William Sturdivant, however, mugged as Mercutio. This character is a weaver of poetic imagery, but Sturdivant played Romeo’s friend as a wisecracking jester. All of Romeo’s pals acted like fools. It’s one thing to be youthful, quite another to be clownish.

Perhaps director Penny Metropulos wanted to create a contrast between their chummy scenes in the first act and the tragic action that followed. What was lost was the sense of hostility and danger that’s crucial in this play about the potential for tragedy when people are angry.

Laura Esposito, as Juliet, swung her arms and spun around girlishly but appeared much too mature of face and of figure for the 13-year-old heroine. Elizabeth Stahlmann was a fibbedy-jibberty nurse, lacking the steadiness that we expect from Juliet’s caretaker, and Christine Weber was a weak Lady Capulet.

Fairy-tale romance

Alaina Mabaso recently criticized Romeo and Juliet, chiding the silliness of children wanting to marry when they’ve known each other for only a few days. But I think of this play essentially as a romance— almost a fairy tale— and consequently I make allowances for its absences of logic.

Consider the fact that mature adults— the Capulet parents— also want to rush their child into marriage. It makes no sense. There’s no financial necessity for a quick marriage— as there is, say, in Sir Walter Scott’s The Bride of Lammermoor. Likewise, it would be counterproductive to wonder how Friar Laurence could be so sure of exactly how his sleeping potion would work, down to the exact hour on which Juliet would awake.
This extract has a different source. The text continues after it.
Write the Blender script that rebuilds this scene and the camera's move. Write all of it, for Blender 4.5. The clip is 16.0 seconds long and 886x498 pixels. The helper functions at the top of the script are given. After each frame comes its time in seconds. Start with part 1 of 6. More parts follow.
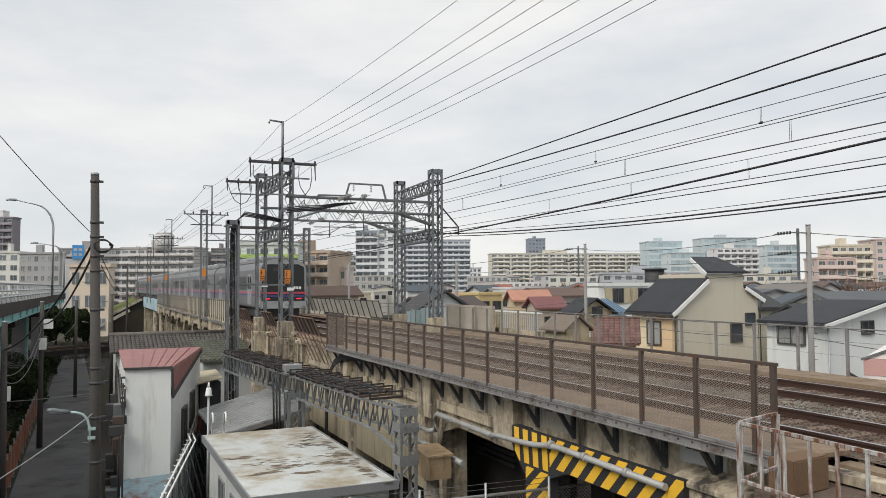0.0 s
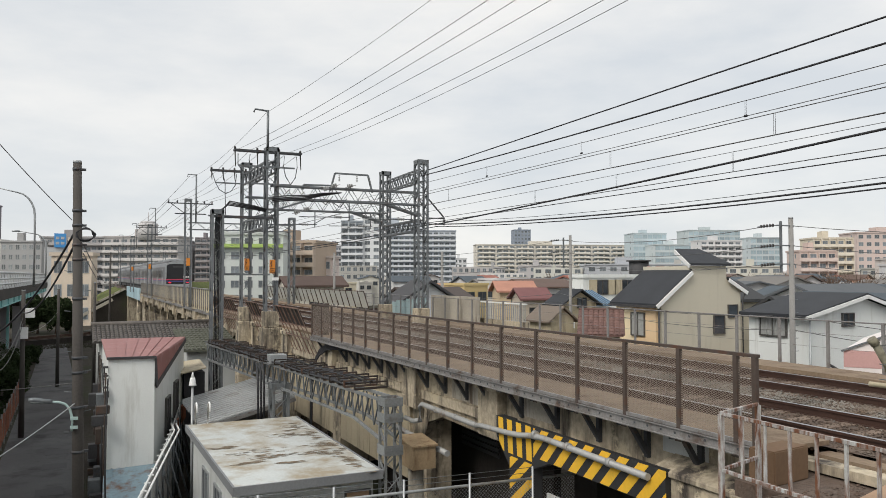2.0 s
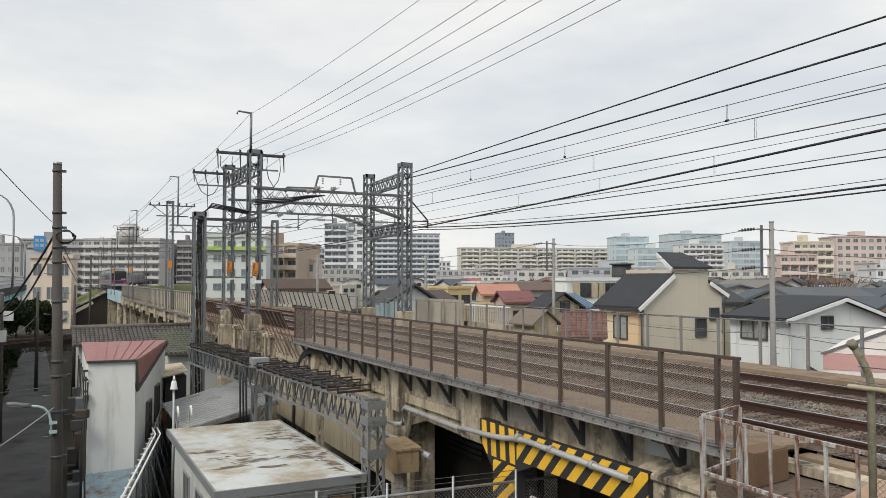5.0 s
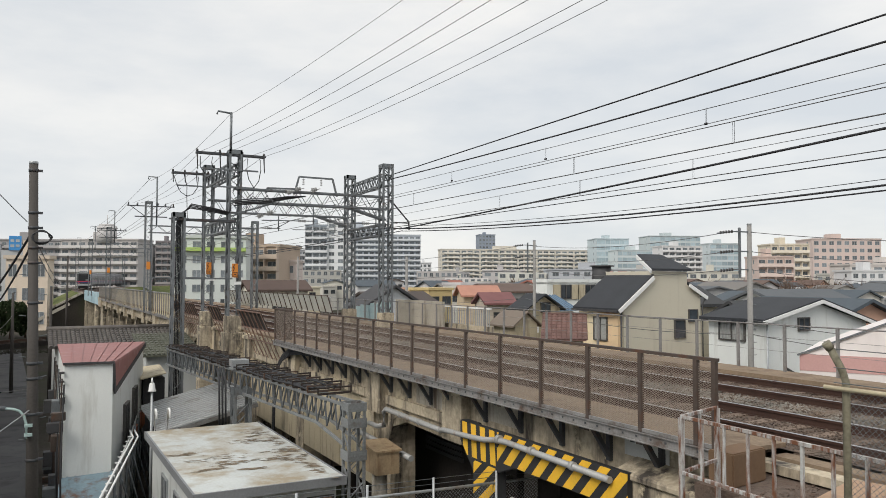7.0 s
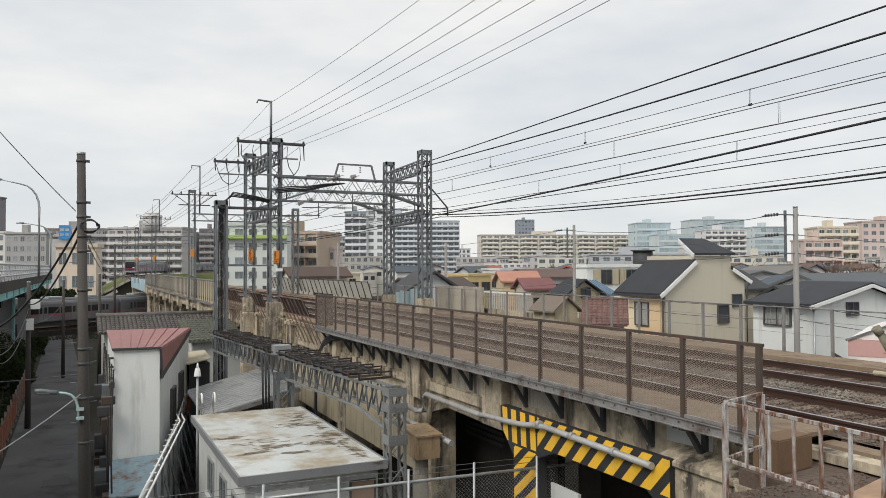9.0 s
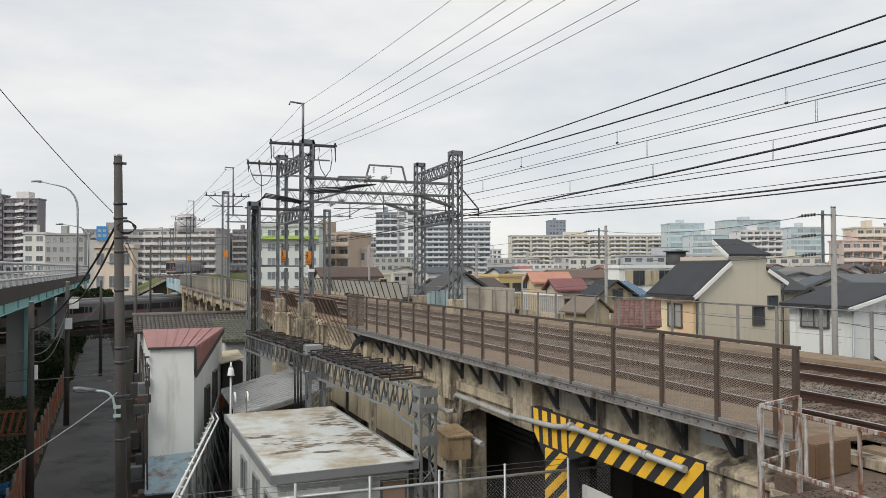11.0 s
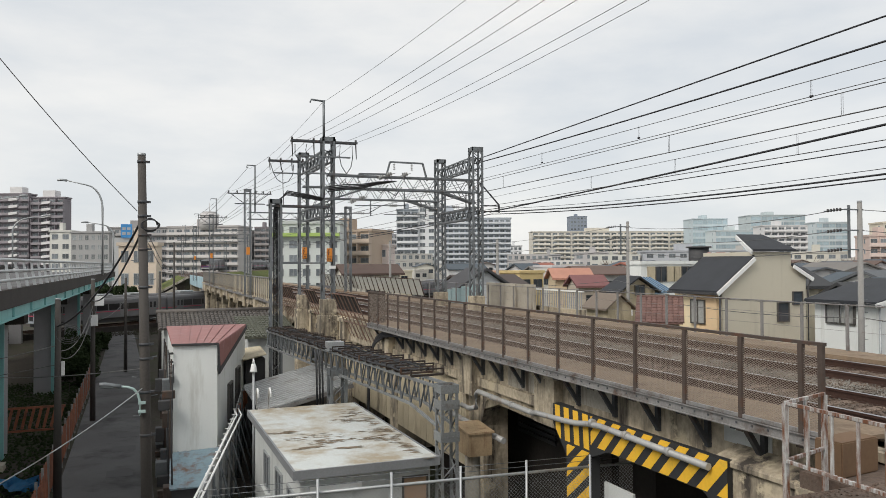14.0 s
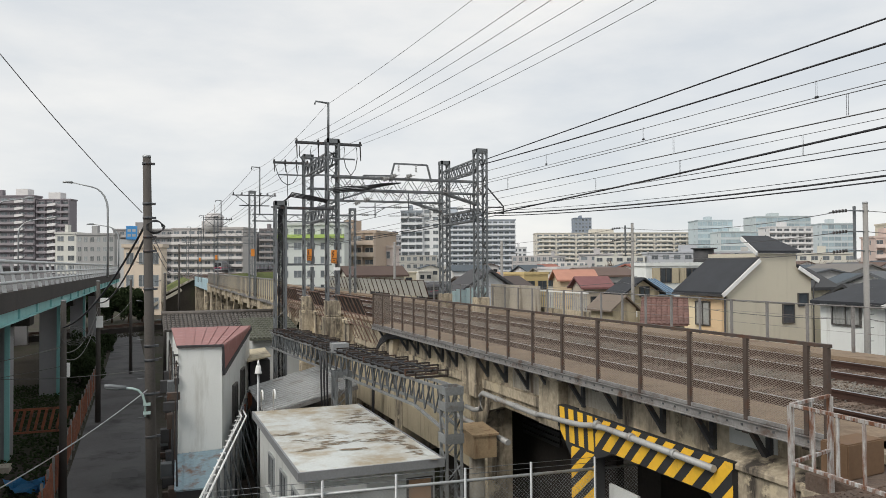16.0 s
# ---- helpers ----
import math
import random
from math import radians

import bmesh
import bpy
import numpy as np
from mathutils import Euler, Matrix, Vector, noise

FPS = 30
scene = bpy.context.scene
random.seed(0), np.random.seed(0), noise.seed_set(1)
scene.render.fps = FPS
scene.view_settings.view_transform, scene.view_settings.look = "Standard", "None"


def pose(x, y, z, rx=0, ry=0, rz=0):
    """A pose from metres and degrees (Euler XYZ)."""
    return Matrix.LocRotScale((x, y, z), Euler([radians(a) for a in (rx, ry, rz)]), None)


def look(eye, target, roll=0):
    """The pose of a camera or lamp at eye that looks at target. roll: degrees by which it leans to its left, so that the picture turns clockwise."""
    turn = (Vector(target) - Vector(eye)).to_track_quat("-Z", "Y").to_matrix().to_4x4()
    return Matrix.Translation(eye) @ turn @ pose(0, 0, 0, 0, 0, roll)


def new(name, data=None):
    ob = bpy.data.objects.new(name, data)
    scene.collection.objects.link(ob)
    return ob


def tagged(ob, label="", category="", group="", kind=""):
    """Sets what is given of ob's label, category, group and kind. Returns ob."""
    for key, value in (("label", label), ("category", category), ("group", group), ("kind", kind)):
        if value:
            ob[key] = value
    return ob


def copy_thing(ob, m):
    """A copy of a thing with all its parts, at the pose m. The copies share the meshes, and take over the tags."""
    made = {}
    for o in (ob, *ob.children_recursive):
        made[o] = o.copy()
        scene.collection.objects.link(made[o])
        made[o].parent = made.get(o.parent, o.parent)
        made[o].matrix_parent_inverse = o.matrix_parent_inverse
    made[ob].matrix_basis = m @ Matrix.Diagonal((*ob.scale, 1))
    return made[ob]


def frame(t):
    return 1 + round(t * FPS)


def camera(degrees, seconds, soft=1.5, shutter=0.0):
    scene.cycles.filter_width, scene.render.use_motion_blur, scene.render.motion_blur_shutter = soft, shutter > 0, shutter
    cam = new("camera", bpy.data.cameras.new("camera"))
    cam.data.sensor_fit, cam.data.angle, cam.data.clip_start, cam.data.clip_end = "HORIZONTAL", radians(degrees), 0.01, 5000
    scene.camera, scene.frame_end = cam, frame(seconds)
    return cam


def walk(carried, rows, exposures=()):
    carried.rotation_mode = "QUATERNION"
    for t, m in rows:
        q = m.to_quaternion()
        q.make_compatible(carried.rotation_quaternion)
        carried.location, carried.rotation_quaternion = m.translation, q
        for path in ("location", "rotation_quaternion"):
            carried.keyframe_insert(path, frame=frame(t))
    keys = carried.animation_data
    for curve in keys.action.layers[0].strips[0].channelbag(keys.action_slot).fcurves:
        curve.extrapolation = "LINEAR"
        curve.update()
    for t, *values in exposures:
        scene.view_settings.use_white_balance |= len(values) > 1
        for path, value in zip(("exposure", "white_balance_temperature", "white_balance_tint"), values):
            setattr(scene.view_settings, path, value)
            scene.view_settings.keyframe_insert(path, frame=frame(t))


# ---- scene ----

Romeo and Juliet is a fine story despite these flaws. I’m reminded a bit of Rodgers and Hammerstein’s South Pacific, which also celebrated sudden, unexpected romance. At a tribute to the composers a few years ago, the singer and actress Andrea Marcovicci shocked the audience by saying that the notion of “Some Enchanted Evening” was so unrealistic that it screwed up her personal romantic life for many years. But, like Romeo and Juliet, it touched the souls of audiences. As Hammerstein put it in that very song: “Who can explain it? Who can tell you why?/ Fools give you reasons, wise men never try.”